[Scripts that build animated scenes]
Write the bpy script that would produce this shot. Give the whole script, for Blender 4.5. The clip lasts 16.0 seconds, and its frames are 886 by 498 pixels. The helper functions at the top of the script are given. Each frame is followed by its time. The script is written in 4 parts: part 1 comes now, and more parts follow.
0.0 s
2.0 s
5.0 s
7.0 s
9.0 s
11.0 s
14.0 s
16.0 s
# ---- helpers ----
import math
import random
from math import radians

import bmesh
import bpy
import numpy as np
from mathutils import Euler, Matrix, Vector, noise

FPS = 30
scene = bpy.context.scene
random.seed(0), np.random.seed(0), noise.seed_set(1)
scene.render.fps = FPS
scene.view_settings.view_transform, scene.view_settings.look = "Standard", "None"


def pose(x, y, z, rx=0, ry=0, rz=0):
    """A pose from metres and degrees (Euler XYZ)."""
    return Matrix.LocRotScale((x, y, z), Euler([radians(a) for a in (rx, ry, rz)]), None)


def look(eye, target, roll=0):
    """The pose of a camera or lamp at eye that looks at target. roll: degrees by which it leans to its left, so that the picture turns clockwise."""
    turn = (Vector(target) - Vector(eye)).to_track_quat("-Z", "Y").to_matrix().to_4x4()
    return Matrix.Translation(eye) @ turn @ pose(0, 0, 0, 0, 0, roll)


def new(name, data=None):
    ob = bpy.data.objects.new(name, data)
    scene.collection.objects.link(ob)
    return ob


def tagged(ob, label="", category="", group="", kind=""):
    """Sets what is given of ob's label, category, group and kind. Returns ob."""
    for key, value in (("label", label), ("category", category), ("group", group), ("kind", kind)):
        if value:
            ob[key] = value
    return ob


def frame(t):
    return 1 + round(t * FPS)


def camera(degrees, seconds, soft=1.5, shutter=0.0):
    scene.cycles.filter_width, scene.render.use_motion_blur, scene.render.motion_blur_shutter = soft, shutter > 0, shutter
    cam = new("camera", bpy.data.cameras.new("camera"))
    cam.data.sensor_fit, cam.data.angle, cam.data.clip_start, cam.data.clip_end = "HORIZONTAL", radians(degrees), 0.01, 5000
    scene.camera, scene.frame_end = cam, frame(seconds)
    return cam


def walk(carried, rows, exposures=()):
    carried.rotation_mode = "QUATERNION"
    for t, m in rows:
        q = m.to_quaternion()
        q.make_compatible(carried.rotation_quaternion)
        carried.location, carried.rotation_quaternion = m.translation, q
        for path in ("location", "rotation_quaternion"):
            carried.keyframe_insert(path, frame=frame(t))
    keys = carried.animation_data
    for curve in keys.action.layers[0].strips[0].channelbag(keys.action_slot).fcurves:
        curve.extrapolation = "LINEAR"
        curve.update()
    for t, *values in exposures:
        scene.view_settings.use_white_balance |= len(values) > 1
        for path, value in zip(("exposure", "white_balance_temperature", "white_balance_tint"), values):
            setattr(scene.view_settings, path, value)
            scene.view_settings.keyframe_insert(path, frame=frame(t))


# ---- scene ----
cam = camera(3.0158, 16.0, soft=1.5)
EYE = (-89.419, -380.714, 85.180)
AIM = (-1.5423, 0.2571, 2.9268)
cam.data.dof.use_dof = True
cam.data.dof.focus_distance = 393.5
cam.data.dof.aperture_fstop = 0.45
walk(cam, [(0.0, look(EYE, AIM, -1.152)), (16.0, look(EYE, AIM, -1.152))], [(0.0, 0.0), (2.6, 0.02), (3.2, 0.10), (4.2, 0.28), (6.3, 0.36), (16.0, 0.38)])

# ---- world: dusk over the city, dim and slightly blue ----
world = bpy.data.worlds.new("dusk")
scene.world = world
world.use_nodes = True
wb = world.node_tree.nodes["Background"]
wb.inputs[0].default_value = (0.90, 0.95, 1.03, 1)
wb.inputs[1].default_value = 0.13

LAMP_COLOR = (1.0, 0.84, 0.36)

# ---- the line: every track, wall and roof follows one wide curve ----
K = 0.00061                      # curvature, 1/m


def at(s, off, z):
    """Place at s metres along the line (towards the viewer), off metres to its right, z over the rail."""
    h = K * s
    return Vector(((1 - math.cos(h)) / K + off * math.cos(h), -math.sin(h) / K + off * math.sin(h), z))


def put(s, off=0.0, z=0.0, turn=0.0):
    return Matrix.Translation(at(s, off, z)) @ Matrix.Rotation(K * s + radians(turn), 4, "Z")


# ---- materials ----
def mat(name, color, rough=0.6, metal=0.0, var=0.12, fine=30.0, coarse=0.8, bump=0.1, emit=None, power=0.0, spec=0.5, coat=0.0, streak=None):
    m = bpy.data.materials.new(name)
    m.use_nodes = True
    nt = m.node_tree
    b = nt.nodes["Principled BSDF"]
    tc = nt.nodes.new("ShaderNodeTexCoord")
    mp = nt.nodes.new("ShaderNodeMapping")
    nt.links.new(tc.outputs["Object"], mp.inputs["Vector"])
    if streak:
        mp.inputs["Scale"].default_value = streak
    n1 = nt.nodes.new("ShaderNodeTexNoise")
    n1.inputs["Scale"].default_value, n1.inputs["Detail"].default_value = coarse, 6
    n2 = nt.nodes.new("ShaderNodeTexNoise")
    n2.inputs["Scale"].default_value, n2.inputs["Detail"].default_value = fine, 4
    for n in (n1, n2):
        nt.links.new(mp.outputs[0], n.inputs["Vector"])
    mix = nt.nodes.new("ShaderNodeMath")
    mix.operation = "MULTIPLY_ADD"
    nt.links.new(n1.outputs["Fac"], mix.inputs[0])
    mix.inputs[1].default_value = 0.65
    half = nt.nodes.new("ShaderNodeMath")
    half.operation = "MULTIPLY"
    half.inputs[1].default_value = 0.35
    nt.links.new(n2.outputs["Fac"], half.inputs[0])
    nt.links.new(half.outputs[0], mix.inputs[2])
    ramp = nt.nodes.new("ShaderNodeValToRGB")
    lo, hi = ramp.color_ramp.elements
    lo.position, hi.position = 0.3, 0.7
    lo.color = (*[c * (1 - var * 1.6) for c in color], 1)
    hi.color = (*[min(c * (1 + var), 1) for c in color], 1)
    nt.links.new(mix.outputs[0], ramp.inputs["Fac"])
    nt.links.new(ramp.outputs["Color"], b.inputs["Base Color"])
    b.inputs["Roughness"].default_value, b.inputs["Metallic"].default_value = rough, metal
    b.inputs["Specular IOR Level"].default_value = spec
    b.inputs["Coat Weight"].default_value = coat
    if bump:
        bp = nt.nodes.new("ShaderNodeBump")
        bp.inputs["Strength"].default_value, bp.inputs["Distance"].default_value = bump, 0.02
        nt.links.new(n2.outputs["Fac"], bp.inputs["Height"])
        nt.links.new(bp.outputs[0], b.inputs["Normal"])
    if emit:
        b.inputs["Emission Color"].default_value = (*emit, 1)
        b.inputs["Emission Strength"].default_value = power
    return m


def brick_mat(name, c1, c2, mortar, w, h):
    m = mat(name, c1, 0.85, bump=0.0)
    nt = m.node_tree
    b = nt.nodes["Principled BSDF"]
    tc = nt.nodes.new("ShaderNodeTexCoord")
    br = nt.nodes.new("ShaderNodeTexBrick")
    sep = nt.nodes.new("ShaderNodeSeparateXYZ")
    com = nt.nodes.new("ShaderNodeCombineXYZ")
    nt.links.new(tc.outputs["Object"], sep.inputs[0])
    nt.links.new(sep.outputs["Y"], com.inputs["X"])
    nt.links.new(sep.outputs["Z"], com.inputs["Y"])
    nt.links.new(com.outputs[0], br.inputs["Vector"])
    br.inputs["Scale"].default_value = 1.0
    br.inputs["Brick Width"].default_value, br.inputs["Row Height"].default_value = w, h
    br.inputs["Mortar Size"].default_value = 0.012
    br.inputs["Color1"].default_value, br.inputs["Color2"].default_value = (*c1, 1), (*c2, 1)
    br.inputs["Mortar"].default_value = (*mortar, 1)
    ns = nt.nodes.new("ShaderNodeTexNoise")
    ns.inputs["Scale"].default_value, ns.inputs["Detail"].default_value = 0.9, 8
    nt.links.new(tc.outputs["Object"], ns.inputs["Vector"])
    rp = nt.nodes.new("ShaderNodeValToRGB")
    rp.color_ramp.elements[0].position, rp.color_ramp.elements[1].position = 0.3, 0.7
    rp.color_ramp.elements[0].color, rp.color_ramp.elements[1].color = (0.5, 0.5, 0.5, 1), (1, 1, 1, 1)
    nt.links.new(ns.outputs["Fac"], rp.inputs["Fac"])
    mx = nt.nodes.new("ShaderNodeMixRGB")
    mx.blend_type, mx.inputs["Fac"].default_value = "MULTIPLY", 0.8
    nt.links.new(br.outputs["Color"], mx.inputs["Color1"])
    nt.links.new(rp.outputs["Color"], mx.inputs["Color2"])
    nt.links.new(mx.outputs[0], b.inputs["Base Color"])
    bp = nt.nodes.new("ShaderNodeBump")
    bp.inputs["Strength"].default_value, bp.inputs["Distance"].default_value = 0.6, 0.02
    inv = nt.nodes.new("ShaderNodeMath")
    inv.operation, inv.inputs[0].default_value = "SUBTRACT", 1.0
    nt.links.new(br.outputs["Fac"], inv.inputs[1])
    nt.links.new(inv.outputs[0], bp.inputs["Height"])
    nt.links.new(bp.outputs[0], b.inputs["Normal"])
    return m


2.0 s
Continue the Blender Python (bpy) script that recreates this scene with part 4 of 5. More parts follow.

_REQUEST:_ Print, from the entries above, the line with "random.seed(0), np.random.seed(0), noise.seed_set(1)", the line with "pose from metres" and all lines between them, exactly and with nothing else.

_FULL OUTPUT:_
random.seed(0), np.random.seed(0), noise.seed_set(1)
scene.render.fps = FPS
scene.view_settings.view_transform, scene.view_settings.look = "Standard", "None"


def pose(x, y, z, rx=0, ry=0, rz=0):
    """A pose from metres and degrees (Euler XYZ)."""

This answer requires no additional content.